ISWC14 paper: a hybrid semantic publishing architecture combining XML and RDF

I’m posting here a short summary of the paper I’ve given at the last International Semantic Web conference in Riva del Garda (ISWC14) together with my colleague Tony Hammond.

The presentation focused on an hybrid data architecture (XML for storage&querying, RDF for modeling&integration) which emerged as the most practical solution during the process of re-engineering of the publishing platform which has occurred within our company (Macmillan S&E) in the last years.

This is the abstract:

This paper presents recent work carried out at Macmillan Science and Education in evolving a traditional XML-based, document- centric enterprise publishing platform into a scalable, thing-centric and RDF-based semantic architecture. Performance and robustness guarantees required by our online products on the one hand, and the need to support legacy architectures on the other, led us to develop a hybrid infrastructure in which the data is modelled throughout in RDF but is replicated and distributed between RDF and XML data stores for efficient retrieval.
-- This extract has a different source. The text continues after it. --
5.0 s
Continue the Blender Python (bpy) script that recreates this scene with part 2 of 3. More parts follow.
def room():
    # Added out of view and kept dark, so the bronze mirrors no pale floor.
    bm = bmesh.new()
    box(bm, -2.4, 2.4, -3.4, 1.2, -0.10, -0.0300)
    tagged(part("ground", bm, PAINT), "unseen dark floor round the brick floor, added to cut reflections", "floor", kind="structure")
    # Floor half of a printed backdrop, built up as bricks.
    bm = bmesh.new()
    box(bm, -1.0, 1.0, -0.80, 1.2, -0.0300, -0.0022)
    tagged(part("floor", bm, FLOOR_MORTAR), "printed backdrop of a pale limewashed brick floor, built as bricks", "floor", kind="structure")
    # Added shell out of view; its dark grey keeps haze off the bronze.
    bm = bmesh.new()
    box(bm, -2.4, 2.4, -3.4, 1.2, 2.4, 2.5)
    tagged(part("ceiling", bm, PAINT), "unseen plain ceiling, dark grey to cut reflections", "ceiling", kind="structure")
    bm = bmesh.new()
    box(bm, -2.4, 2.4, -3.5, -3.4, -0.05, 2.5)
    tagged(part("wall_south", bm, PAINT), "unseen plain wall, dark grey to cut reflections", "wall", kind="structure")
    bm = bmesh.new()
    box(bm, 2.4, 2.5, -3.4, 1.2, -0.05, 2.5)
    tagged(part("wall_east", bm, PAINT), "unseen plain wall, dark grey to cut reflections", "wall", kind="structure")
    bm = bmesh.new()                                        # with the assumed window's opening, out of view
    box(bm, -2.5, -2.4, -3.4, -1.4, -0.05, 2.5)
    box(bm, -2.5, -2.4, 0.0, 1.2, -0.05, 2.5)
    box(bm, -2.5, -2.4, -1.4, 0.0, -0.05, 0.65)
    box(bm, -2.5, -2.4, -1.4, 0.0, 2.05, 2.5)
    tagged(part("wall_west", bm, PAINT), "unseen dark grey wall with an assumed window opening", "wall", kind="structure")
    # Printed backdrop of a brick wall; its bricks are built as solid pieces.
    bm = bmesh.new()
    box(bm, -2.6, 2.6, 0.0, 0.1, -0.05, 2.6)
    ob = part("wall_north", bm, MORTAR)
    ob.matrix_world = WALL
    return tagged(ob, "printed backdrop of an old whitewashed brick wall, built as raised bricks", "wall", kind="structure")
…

A recently launched product – dynamic pages for scientific subject terms – is briefly introduced as a result of this semantic publishing architecture.

The paper is available online; slides from the presentation can be found below.

The ISWC industry track was packed with interesting papers so I think it’s worth taking a look at the online proceedings. The uptake of tech outside academia is always revealing of the many real-world difficulties involved in making something fit within pre-existing work practices and legacy technologies. This is especially true of larger companies, where investment in older technologies (and in people who know about them) can be considerable, hence upgrades are costly and need to be evaluated more carefully.

This is the sort of background that led me and my colleagues at MacMillan to opt for a hybrid solution that combines the power of an established enterprise MarkLogic installation with more cutting edge data integration approaches based on RDF.

HybrydXMLRDF subject pages were one of the first products built on top of this architecture. And many more will come: we’re still heavily involved in this work though, so stay tuned for more stuff in this space.

Soon, we will also be releasing our public ontologies online and making available a new and improved version of the datasets.